Task prompt>
Lines holding the string "rows" are the ones to copy from this listing.

════════════════════

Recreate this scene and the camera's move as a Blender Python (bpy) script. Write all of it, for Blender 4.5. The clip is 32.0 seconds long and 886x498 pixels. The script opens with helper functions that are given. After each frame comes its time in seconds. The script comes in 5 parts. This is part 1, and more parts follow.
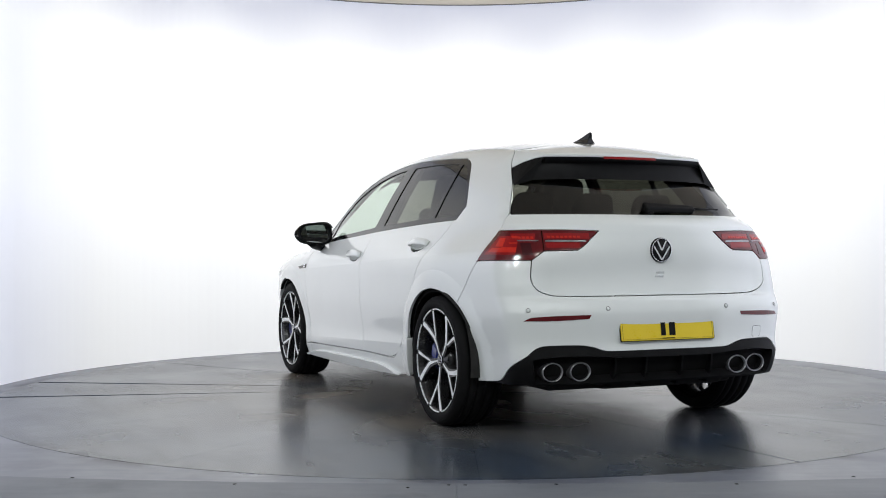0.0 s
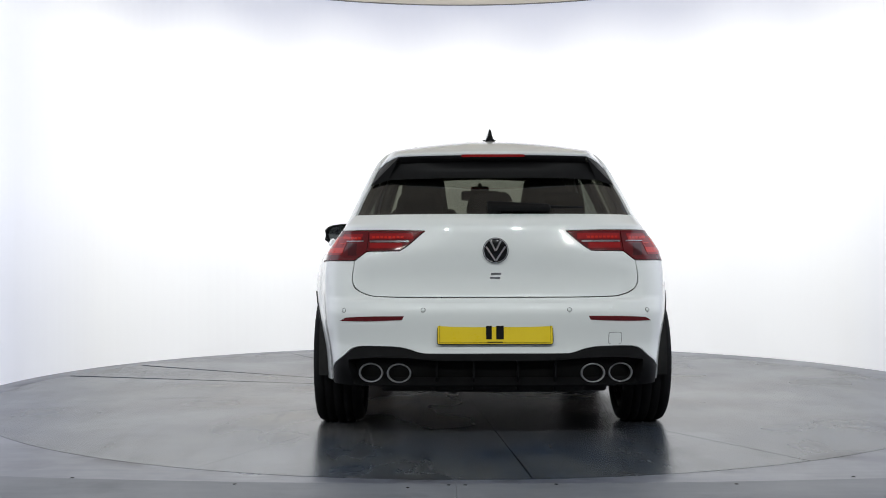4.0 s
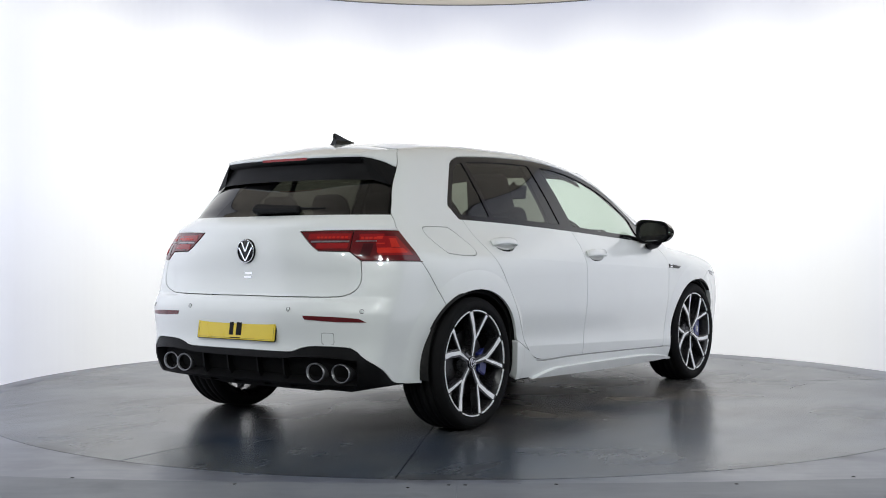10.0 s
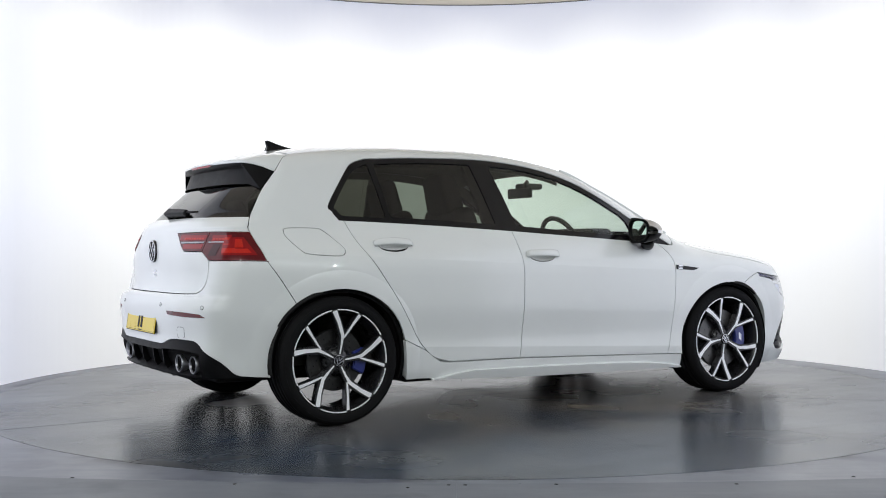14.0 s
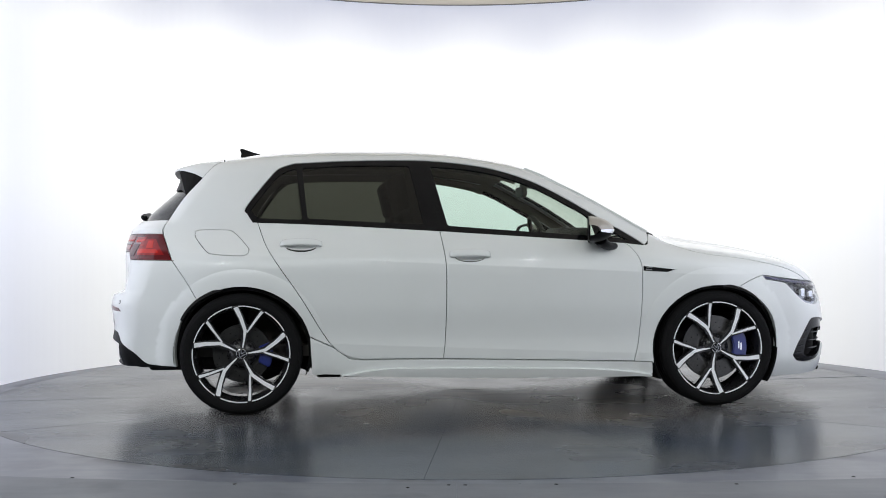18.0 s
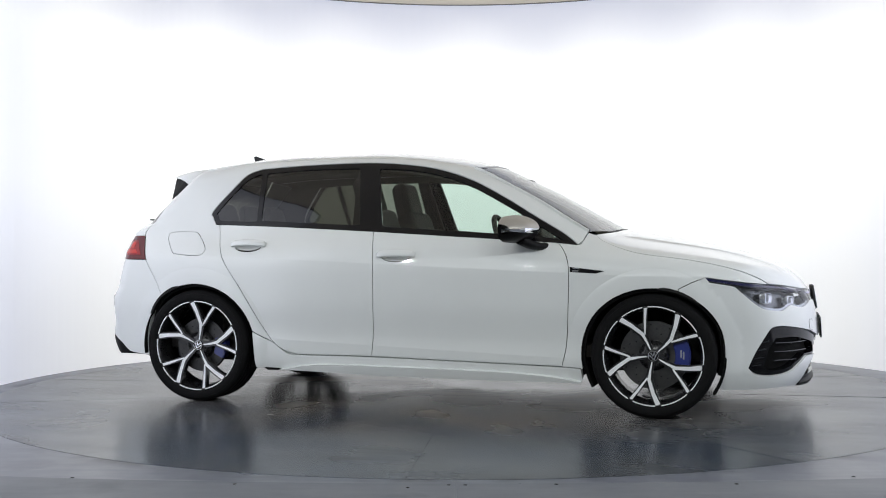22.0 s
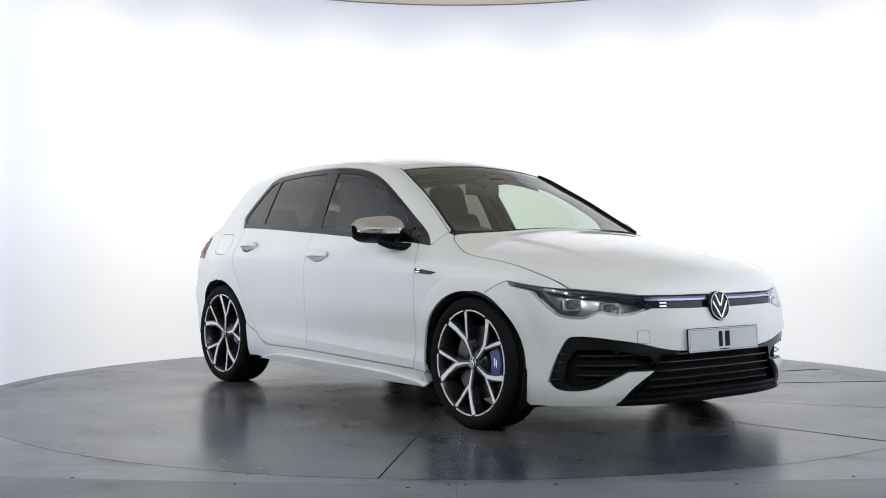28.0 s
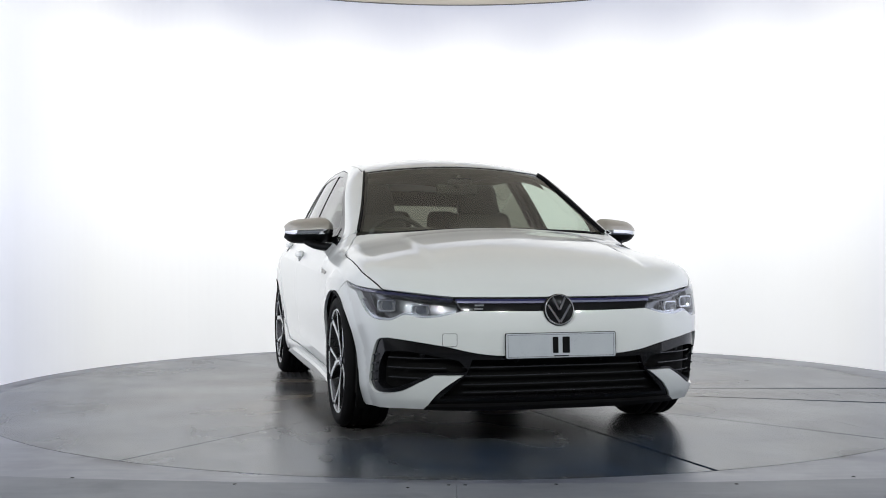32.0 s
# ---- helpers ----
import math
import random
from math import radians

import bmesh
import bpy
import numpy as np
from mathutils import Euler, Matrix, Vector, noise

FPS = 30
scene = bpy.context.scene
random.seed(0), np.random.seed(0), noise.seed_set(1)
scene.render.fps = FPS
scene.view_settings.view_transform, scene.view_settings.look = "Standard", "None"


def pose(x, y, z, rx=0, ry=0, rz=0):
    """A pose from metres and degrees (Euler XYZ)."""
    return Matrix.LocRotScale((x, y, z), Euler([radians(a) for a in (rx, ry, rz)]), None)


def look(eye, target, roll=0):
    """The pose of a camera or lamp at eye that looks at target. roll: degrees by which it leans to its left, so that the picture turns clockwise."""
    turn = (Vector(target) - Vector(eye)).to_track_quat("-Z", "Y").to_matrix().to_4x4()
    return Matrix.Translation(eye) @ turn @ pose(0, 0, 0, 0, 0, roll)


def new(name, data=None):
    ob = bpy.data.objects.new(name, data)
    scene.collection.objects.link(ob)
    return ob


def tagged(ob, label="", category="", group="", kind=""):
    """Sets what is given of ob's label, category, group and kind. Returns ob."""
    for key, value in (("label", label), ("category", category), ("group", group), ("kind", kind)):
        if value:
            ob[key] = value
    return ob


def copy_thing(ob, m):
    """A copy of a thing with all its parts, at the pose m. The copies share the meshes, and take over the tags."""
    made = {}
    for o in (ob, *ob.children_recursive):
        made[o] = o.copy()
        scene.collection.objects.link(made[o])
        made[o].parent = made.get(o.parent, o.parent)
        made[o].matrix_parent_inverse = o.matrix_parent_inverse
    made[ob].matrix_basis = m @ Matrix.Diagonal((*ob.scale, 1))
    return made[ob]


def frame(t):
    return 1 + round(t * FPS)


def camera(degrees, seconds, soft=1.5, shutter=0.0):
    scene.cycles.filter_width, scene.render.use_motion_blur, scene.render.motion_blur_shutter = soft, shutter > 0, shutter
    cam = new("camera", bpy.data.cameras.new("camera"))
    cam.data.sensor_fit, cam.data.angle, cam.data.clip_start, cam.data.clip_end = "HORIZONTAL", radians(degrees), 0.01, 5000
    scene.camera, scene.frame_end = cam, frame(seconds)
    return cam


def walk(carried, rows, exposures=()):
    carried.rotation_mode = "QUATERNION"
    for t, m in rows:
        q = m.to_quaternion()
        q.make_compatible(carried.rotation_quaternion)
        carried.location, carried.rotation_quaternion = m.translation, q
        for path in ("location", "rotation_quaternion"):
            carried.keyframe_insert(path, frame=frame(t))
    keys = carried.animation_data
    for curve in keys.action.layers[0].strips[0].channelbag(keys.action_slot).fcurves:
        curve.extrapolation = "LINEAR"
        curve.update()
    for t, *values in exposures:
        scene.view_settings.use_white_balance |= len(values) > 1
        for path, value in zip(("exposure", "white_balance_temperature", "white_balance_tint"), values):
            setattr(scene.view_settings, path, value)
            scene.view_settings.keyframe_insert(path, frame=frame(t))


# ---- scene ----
cam = camera(42.71, 32.0, 1.0)
EYE = (0.0, -7.179, 0.875)
AIM = (EYE[0] - 0.0163 * 10, EYE[1] + 10, EYE[2] + 0.0107)
walk(cam, [(0, look(EYE, AIM, -0.155)), (32, look(EYE, AIM, -0.155))])

# ---- light: the wall of the round booth glows, its lighting painted into that glow; the hall behind the camera is lit by soft ceiling lamps ----
scene.view_settings.exposure = 0.0
world = bpy.data.worlds.new("world")
world.use_nodes = True
world.node_tree.nodes["Background"].inputs[0].default_value = (0.8, 0.85, 1.0, 1)
world.node_tree.nodes["Background"].inputs[1].default_value = 0.02
scene.world = world


def area_lamp(name, m, sx, sy, watts, colour=(1, 1, 1)):
    data = bpy.data.lights.new(name, "AREA")
    data.shape, data.size, data.size_y, data.energy, data.color = "RECTANGLE", sx, sy, watts, colour
    ob = new(name, data)
    ob.matrix_world = m
    return ob


for lx in (-4.0, -2.4, -0.8, 0.8, 2.4, 4.0):
    area_lamp("hall_lamp", pose(lx, -6.2, 3.5, 18, 0, 0), 0.14, 0.09, 40, (0.94, 0.985, 0.985))


# the wall's painted lighting: overall strength, share at the foot, share at the top
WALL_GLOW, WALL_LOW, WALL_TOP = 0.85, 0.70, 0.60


# ---- materials ----
def material(name, colour=(0.8, 0.8, 0.8), rough=0.5, metal=0.0, coat=0.0, spec=0.5):
    mat = bpy.data.materials.new(name)
    mat.use_nodes = True
    b = mat.node_tree.nodes["Principled BSDF"]
    b.inputs["Base Color"].default_value = (*colour, 1)
    b.inputs["Roughness"].default_value = rough
    b.inputs["Metallic"].default_value = metal
    b.inputs["Coat Weight"].default_value = coat
    b.inputs["Coat Roughness"].default_value = 0.03
    b.inputs["Specular IOR Level"].default_value = spec
    return mat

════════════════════

The solution>
def walk(carried, rows, exposures=()):
    for t, m in rows:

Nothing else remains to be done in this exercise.